++++ DATA SECTION

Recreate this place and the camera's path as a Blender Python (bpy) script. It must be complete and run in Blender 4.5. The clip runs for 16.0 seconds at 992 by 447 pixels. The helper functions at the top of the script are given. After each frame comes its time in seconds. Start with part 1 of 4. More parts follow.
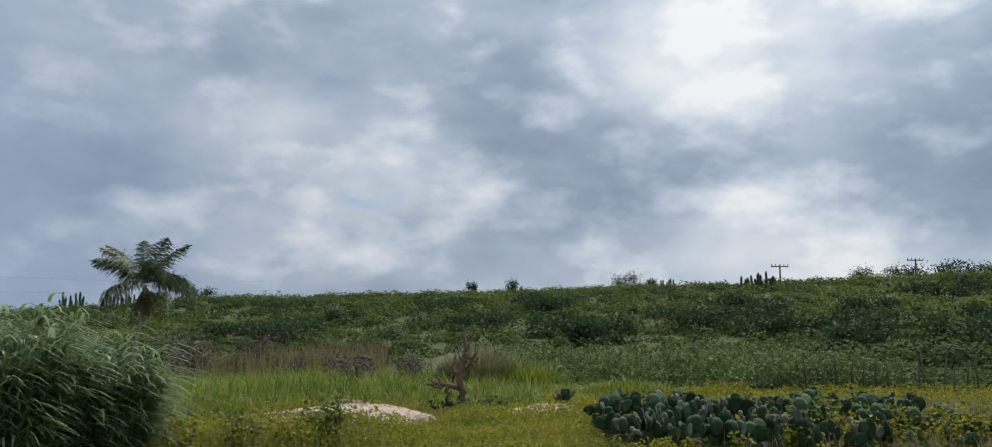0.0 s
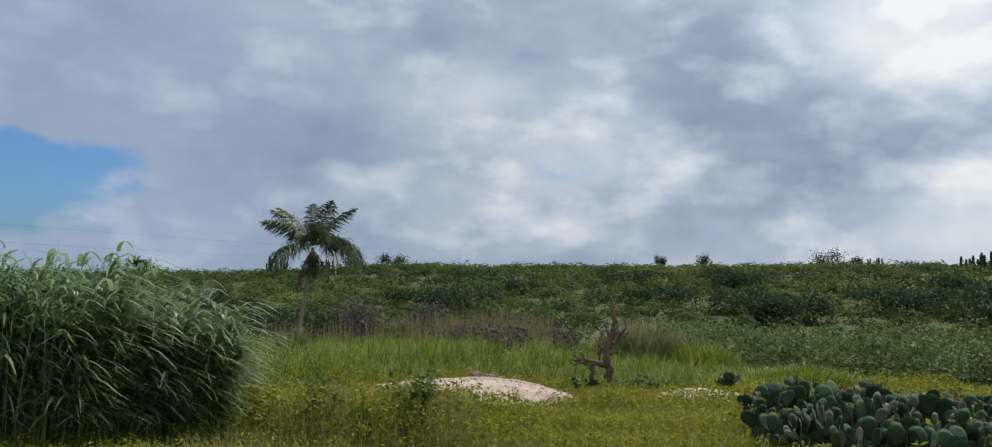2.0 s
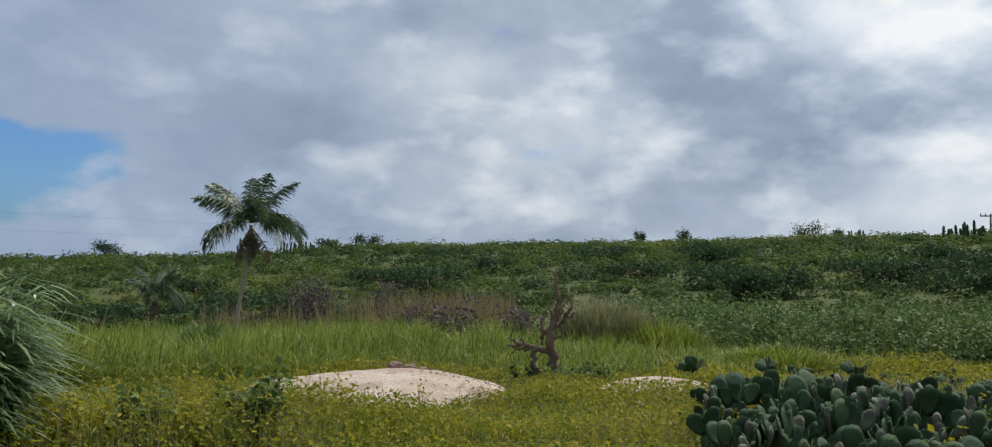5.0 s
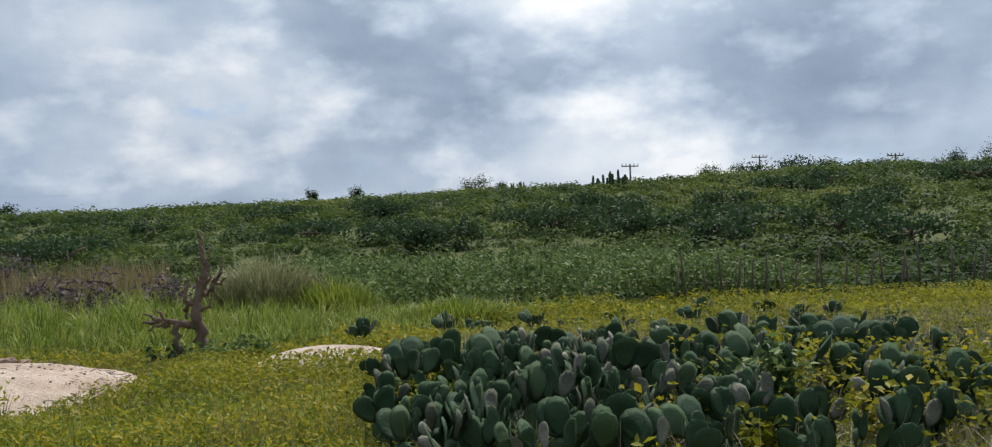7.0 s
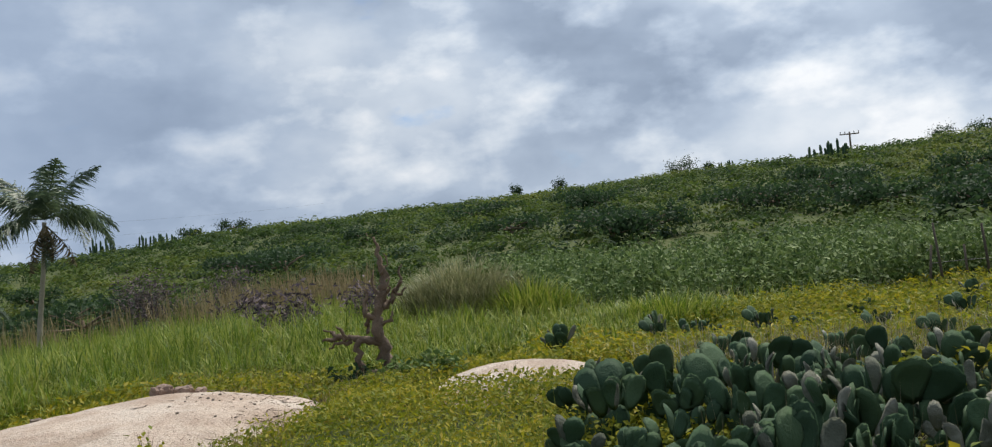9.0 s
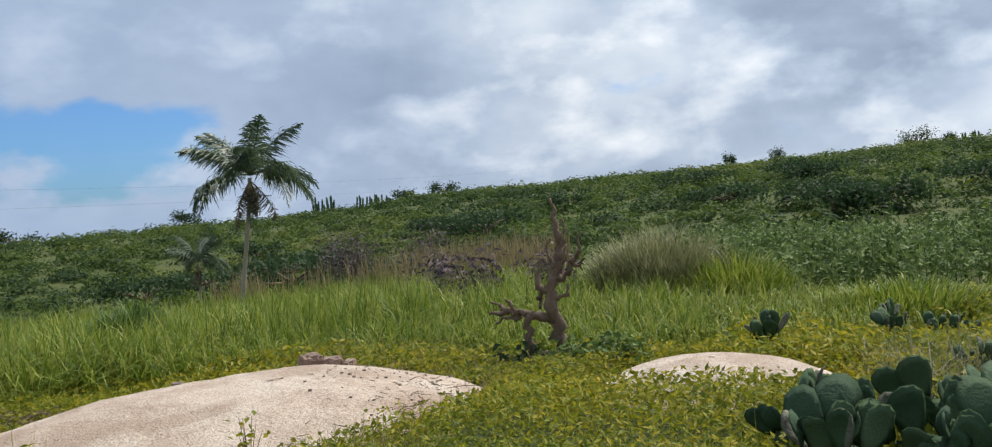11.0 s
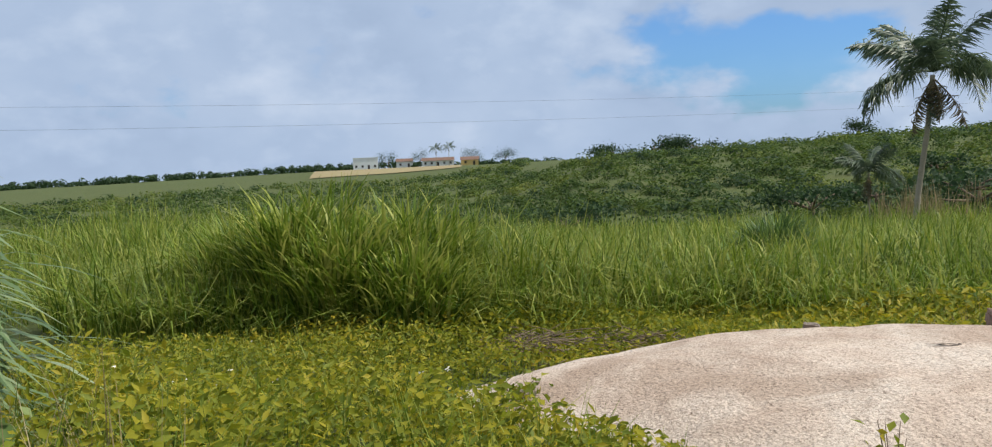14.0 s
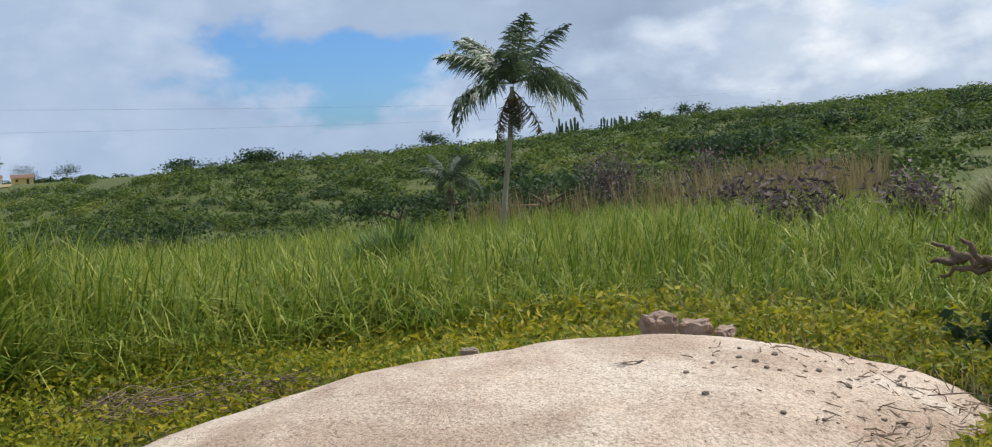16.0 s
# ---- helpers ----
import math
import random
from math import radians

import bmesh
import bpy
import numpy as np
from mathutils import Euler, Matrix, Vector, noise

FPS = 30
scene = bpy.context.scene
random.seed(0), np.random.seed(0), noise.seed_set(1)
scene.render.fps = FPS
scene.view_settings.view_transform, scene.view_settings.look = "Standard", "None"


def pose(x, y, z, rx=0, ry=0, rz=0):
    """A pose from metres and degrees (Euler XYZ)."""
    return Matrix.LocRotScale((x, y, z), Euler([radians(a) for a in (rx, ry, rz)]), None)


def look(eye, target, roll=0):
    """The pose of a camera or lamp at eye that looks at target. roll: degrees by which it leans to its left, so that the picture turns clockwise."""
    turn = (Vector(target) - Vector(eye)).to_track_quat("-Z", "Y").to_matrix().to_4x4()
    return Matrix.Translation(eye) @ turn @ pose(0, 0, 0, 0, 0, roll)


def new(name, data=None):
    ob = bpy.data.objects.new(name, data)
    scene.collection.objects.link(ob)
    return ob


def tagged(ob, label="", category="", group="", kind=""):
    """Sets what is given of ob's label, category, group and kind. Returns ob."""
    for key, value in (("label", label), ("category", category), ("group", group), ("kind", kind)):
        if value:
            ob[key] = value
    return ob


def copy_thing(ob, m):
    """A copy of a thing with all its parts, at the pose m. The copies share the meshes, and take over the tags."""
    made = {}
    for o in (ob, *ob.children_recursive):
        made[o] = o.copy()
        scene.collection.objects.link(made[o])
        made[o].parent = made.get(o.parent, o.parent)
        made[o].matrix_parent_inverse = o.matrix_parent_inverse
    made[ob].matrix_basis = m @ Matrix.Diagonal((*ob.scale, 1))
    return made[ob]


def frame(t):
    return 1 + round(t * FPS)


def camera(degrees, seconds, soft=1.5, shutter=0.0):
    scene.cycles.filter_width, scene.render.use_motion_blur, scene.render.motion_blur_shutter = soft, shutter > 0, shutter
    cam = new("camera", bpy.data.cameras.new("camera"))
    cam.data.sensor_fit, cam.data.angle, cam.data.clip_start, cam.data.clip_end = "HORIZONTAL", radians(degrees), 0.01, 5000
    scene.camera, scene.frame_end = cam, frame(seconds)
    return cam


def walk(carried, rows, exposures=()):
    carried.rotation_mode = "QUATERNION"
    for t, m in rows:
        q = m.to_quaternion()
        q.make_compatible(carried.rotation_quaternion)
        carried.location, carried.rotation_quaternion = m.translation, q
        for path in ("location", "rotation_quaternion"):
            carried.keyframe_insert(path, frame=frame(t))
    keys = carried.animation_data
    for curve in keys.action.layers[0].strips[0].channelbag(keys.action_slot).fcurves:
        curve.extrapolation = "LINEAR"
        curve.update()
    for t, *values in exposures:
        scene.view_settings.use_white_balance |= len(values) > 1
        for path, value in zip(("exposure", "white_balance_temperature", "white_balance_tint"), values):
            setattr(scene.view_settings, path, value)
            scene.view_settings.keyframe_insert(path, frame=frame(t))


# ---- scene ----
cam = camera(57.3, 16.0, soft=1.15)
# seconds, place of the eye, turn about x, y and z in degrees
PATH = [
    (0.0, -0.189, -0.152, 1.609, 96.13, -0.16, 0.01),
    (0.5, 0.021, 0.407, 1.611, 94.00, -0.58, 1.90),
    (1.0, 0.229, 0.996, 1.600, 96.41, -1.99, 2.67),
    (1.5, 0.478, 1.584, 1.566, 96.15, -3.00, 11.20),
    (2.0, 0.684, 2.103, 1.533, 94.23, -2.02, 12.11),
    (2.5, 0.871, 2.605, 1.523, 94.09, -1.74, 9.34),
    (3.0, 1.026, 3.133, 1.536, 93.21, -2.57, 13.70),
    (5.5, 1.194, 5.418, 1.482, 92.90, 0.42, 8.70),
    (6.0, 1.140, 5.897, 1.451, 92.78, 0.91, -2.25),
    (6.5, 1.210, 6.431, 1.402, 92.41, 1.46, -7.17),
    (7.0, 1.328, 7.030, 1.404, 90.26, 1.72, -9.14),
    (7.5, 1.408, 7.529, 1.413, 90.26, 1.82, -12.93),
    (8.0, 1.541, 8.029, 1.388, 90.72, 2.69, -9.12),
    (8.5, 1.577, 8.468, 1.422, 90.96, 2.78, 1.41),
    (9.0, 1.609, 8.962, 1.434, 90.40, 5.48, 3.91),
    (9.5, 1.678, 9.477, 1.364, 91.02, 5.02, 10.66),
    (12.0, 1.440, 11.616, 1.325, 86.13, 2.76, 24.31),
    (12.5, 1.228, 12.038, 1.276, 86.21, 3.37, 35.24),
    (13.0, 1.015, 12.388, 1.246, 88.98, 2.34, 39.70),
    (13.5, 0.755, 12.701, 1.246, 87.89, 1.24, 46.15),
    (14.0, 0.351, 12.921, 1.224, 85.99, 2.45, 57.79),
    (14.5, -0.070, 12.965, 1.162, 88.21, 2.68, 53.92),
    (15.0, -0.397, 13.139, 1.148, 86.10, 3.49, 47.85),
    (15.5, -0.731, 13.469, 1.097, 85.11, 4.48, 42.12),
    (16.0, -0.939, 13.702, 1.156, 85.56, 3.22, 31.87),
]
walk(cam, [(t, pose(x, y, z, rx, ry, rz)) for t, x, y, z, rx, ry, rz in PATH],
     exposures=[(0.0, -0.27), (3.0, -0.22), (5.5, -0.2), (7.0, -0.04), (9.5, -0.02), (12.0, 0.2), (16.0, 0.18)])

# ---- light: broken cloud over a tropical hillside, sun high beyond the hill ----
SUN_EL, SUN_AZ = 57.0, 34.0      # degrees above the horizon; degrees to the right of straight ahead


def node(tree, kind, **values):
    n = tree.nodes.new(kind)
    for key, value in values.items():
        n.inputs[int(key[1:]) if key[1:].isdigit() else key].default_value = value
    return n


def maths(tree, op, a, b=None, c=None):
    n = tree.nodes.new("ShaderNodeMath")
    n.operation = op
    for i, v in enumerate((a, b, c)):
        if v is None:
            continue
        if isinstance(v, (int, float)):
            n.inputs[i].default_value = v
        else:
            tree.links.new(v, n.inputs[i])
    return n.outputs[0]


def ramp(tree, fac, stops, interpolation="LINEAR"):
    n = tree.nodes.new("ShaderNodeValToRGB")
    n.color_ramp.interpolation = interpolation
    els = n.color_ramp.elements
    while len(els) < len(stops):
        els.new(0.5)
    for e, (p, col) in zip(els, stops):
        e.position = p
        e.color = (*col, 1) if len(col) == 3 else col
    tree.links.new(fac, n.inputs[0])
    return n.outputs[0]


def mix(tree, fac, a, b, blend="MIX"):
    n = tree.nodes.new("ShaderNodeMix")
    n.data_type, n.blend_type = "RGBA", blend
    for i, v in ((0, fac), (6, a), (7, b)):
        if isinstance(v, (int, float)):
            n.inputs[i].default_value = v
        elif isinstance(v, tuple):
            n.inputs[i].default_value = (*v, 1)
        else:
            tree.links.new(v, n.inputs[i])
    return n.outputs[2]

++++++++

EXERCISE DESCRIPTION
Return exactly, and only, the lines from the one containing "scene.view_settings.use_white_balance |= len(values)" down to the one containing "scene.view_settings.keyframe_insert(path, frame=frame(t))", with both of those lines included.

COMPLETE OUTPUT
        scene.view_settings.use_white_balance |= len(values) > 1
        for path, value in zip(("exposure", "white_balance_temperature", "white_balance_tint"), values):
            setattr(scene.view_settings, path, value)
            scene.view_settings.keyframe_insert(path, frame=frame(t))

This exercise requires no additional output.